#### Material to process:

* Start *

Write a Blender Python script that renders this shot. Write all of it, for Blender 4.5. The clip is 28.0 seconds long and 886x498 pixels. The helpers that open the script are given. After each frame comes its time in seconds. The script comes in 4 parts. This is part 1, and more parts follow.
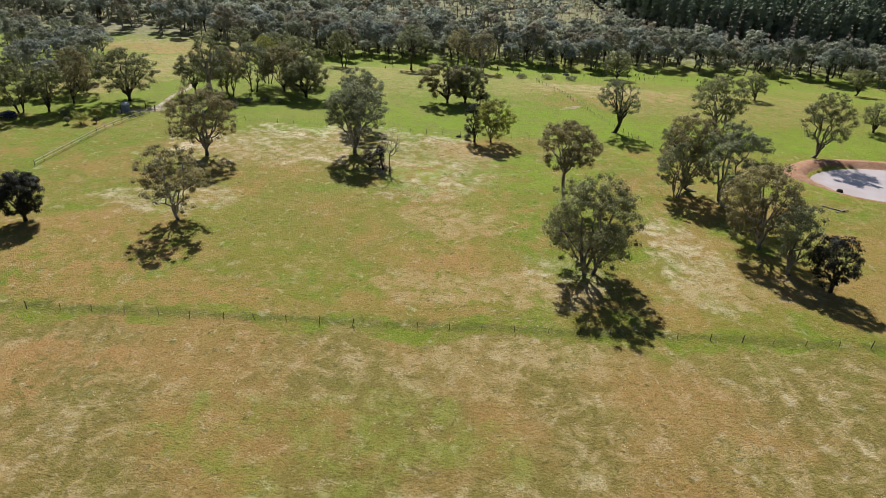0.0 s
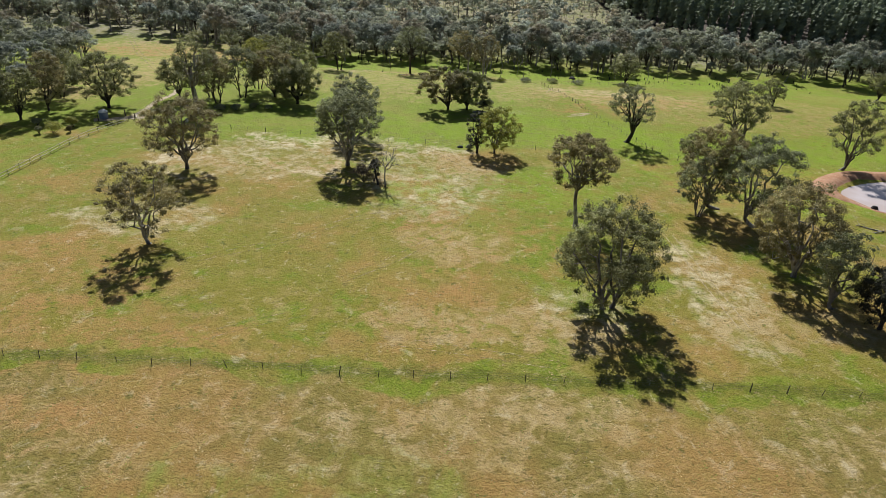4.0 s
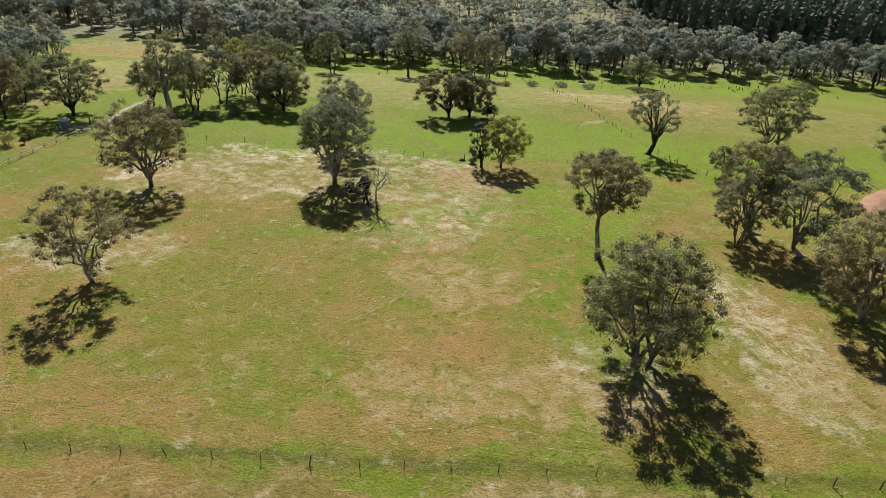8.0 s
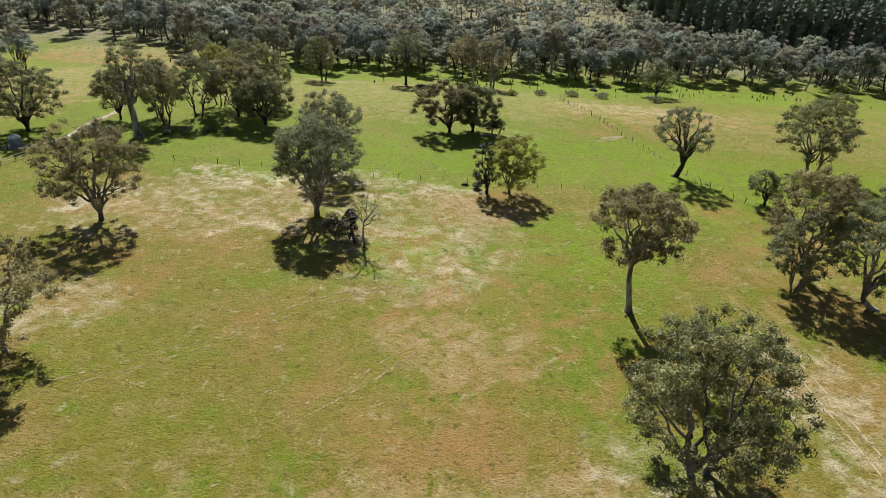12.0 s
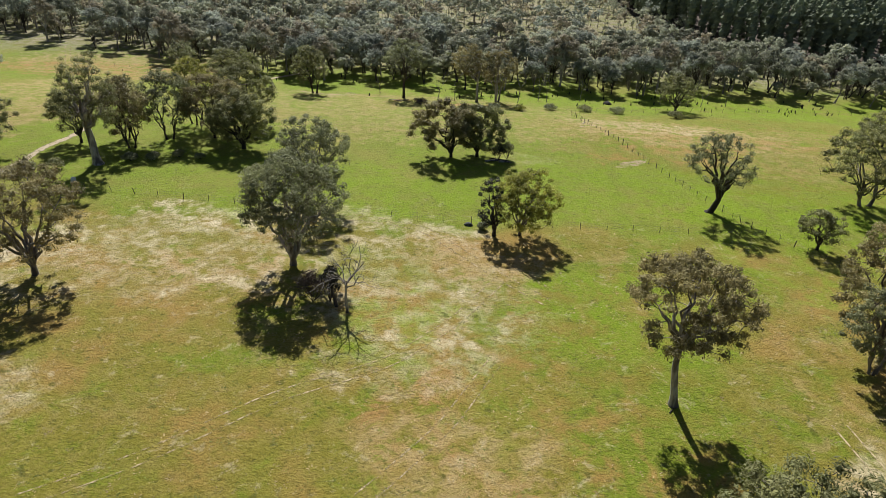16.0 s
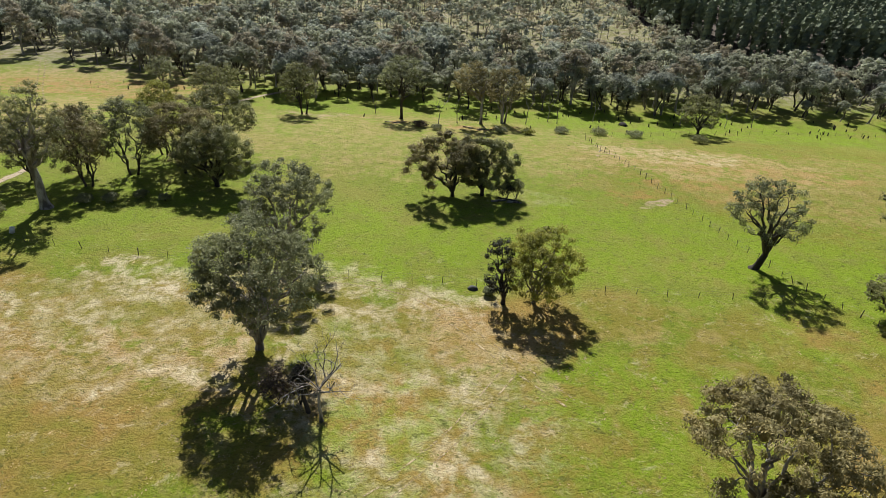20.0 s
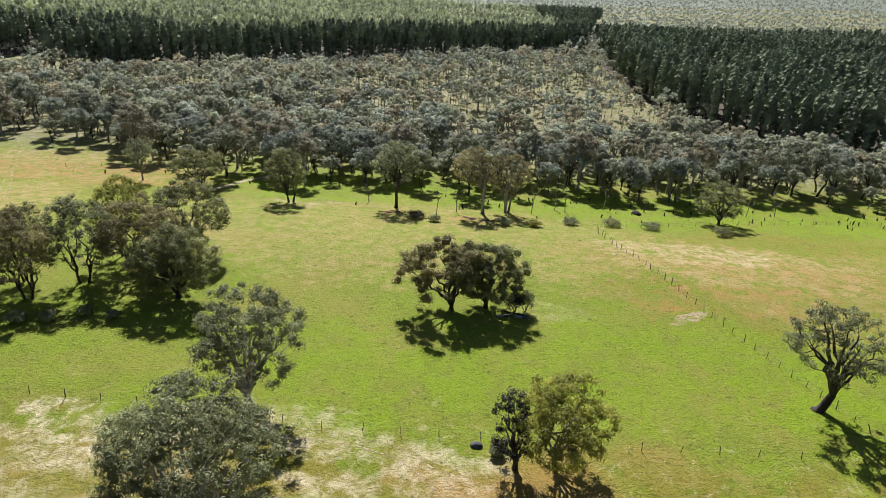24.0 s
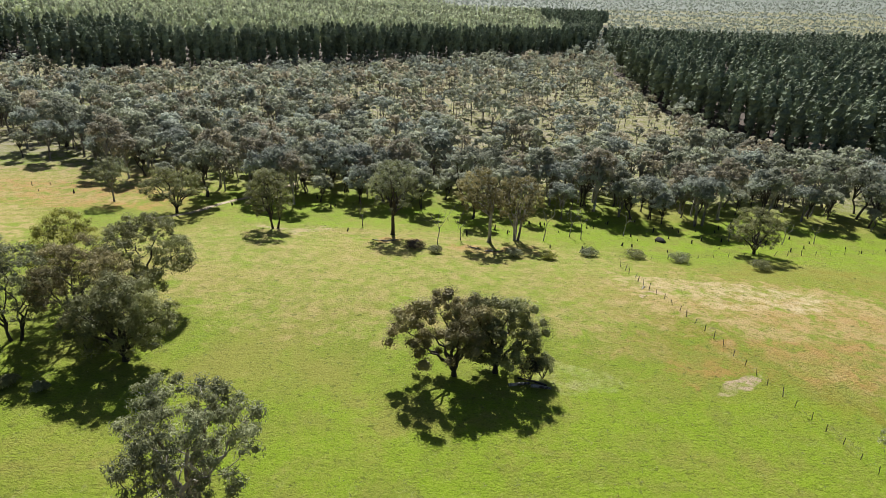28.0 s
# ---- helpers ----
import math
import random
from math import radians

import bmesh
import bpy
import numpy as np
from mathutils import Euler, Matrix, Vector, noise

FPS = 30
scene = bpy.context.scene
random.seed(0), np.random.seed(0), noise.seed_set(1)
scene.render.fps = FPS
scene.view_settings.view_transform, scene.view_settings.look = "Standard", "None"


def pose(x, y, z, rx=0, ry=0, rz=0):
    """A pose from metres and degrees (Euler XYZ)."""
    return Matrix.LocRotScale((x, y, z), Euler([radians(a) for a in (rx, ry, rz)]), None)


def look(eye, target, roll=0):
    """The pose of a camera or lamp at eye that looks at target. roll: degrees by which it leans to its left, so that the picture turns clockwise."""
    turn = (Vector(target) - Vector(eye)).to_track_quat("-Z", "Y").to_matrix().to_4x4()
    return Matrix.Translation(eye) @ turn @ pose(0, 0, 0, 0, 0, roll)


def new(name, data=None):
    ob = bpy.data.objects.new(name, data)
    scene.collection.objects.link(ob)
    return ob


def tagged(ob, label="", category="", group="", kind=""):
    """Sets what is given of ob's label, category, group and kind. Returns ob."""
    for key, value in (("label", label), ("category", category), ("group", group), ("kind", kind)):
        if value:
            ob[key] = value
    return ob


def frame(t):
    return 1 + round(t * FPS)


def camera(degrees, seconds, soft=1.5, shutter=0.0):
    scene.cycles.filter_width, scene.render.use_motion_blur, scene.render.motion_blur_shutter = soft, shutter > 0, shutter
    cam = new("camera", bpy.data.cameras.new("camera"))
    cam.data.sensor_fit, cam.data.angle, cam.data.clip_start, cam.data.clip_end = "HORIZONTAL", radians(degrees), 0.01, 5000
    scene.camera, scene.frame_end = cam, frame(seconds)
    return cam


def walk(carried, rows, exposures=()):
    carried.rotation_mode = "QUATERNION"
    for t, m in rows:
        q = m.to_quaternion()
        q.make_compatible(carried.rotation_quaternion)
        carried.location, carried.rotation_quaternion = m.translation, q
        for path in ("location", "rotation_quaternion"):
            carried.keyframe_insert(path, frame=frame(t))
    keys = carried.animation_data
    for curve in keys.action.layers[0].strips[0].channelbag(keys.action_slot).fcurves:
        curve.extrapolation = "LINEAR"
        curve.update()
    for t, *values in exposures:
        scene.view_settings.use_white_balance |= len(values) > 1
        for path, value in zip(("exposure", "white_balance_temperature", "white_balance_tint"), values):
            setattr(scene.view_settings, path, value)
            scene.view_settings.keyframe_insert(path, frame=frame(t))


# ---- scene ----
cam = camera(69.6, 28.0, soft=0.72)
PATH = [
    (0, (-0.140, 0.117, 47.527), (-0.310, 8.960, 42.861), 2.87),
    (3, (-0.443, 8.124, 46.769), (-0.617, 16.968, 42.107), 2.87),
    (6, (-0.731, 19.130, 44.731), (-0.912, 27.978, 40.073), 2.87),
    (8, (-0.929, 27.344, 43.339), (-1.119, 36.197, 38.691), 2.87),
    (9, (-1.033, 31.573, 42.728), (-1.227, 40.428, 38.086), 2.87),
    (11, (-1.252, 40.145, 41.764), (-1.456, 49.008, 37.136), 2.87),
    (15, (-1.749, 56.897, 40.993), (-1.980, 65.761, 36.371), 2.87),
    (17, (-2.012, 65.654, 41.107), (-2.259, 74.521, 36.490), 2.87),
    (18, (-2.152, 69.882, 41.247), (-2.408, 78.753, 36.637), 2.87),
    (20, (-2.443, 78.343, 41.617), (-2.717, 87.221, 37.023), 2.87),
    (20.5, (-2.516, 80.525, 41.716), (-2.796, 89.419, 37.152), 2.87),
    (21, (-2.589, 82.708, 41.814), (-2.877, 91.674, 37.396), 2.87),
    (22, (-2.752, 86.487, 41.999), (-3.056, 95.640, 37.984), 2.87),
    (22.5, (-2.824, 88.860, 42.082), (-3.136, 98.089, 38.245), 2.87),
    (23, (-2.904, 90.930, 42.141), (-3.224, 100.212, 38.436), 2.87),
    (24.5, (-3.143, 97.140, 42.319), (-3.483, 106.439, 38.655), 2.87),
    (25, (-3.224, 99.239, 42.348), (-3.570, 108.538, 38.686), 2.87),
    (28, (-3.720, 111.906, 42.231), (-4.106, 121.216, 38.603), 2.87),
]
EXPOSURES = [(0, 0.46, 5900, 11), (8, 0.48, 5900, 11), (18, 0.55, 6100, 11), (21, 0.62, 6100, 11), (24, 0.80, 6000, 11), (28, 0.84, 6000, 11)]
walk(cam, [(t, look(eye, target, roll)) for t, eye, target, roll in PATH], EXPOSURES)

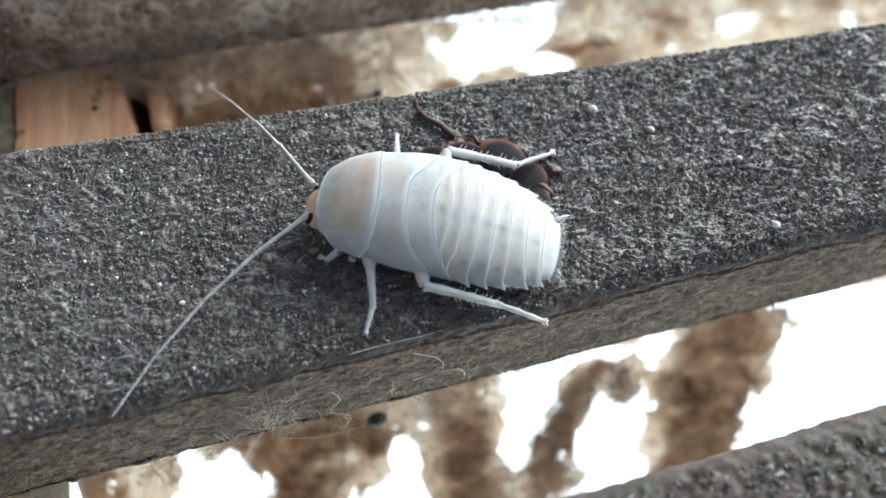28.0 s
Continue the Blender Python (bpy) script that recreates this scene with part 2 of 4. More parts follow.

* End *

#### Aim:
Each line of the material must be retyped exactly, except that images are omitted.

#### Solution below:
Write a Blender Python script that renders this shot. Write all of it, for Blender 4.5. The clip is 28.0 seconds long and 886x498 pixels. The helpers that open the script are given. After each frame comes its time in seconds. The script comes in 4 parts. This is part 1, and more parts follow.
0.0 s
4.0 s
8.0 s
12.0 s
16.0 s
20.0 s
24.0 s
28.0 s
# ---- helpers ----
import math
import random
from math import radians

import bmesh
import bpy
import numpy as np
from mathutils import Euler, Matrix, Vector, noise

FPS = 30
scene = bpy.context.scene
random.seed(0), np.random.seed(0), noise.seed_set(1)
scene.render.fps = FPS
scene.view_settings.view_transform, scene.view_settings.look = "Standard", "None"


def pose(x, y, z, rx=0, ry=0, rz=0):
    """A pose from metres and degrees (Euler XYZ)."""
    return Matrix.LocRotScale((x, y, z), Euler([radians(a) for a in (rx, ry, rz)]), None)


def look(eye, target, roll=0):
    """The pose of a camera or lamp at eye that looks at target. roll: degrees by which it leans to its left, so that the picture turns clockwise."""
    turn = (Vector(target) - Vector(eye)).to_track_quat("-Z", "Y").to_matrix().to_4x4()
    return Matrix.Translation(eye) @ turn @ pose(0, 0, 0, 0, 0, roll)


def new(name, data=None):
    ob = bpy.data.objects.new(name, data)
    scene.collection.objects.link(ob)
    return ob


def tagged(ob, label="", category="", group="", kind=""):
    """Sets what is given of ob's label, category, group and kind. Returns ob."""
    for key, value in (("label", label), ("category", category), ("group", group), ("kind", kind)):
        if value:
            ob[key] = value
    return ob


def frame(t):
    return 1 + round(t * FPS)


def camera(degrees, seconds, soft=1.5, shutter=0.0):
    scene.cycles.filter_width, scene.render.use_motion_blur, scene.render.motion_blur_shutter = soft, shutter > 0, shutter
    cam = new("camera", bpy.data.cameras.new("camera"))
    cam.data.sensor_fit, cam.data.angle, cam.data.clip_start, cam.data.clip_end = "HORIZONTAL", radians(degrees), 0.01, 5000
    scene.camera, scene.frame_end = cam, frame(seconds)
    return cam


def walk(carried, rows, exposures=()):
    carried.rotation_mode = "QUATERNION"
    for t, m in rows:
        q = m.to_quaternion()
        q.make_compatible(carried.rotation_quaternion)
        carried.location, carried.rotation_quaternion = m.translation, q
        for path in ("location", "rotation_quaternion"):
            carried.keyframe_insert(path, frame=frame(t))
    keys = carried.animation_data
    for curve in keys.action.layers[0].strips[0].channelbag(keys.action_slot).fcurves:
        curve.extrapolation = "LINEAR"
        curve.update()
    for t, *values in exposures:
        scene.view_settings.use_white_balance |= len(values) > 1
        for path, value in zip(("exposure", "white_balance_temperature", "white_balance_tint"), values):
            setattr(scene.view_settings, path, value)
            scene.view_settings.keyframe_insert(path, frame=frame(t))


# ---- scene ----
cam = camera(69.6, 28.0, soft=0.72)
PATH = [
    (0, (-0.140, 0.117, 47.527), (-0.310, 8.960, 42.861), 2.87),
    (3, (-0.443, 8.124, 46.769), (-0.617, 16.968, 42.107), 2.87),
    (6, (-0.731, 19.130, 44.731), (-0.912, 27.978, 40.073), 2.87),
    (8, (-0.929, 27.344, 43.339), (-1.119, 36.197, 38.691), 2.87),
    (9, (-1.033, 31.573, 42.728), (-1.227, 40.428, 38.086), 2.87),
    (11, (-1.252, 40.145, 41.764), (-1.456, 49.008, 37.136), 2.87),
    (15, (-1.749, 56.897, 40.993), (-1.980, 65.761, 36.371), 2.87),
    (17, (-2.012, 65.654, 41.107), (-2.259, 74.521, 36.490), 2.87),
    (18, (-2.152, 69.882, 41.247), (-2.408, 78.753, 36.637), 2.87),
    (20, (-2.443, 78.343, 41.617), (-2.717, 87.221, 37.023), 2.87),
    (20.5, (-2.516, 80.525, 41.716), (-2.796, 89.419, 37.152), 2.87),
    (21, (-2.589, 82.708, 41.814), (-2.877, 91.674, 37.396), 2.87),
    (22, (-2.752, 86.487, 41.999), (-3.056, 95.640, 37.984), 2.87),
    (22.5, (-2.824, 88.860, 42.082), (-3.136, 98.089, 38.245), 2.87),
    (23, (-2.904, 90.930, 42.141), (-3.224, 100.212, 38.436), 2.87),
    (24.5, (-3.143, 97.140, 42.319), (-3.483, 106.439, 38.655), 2.87),
    (25, (-3.224, 99.239, 42.348), (-3.570, 108.538, 38.686), 2.87),
    (28, (-3.720, 111.906, 42.231), (-4.106, 121.216, 38.603), 2.87),
]
EXPOSURES = [(0, 0.46, 5900, 11), (8, 0.48, 5900, 11), (18, 0.55, 6100, 11), (21, 0.62, 6100, 11), (24, 0.80, 6000, 11), (28, 0.84, 6000, 11)]
walk(cam, [(t, look(eye, target, roll)) for t, eye, target, roll in PATH], EXPOSURES)

28.0 s
Continue the Blender Python (bpy) script that recreates this scene with part 2 of 4. More parts follow.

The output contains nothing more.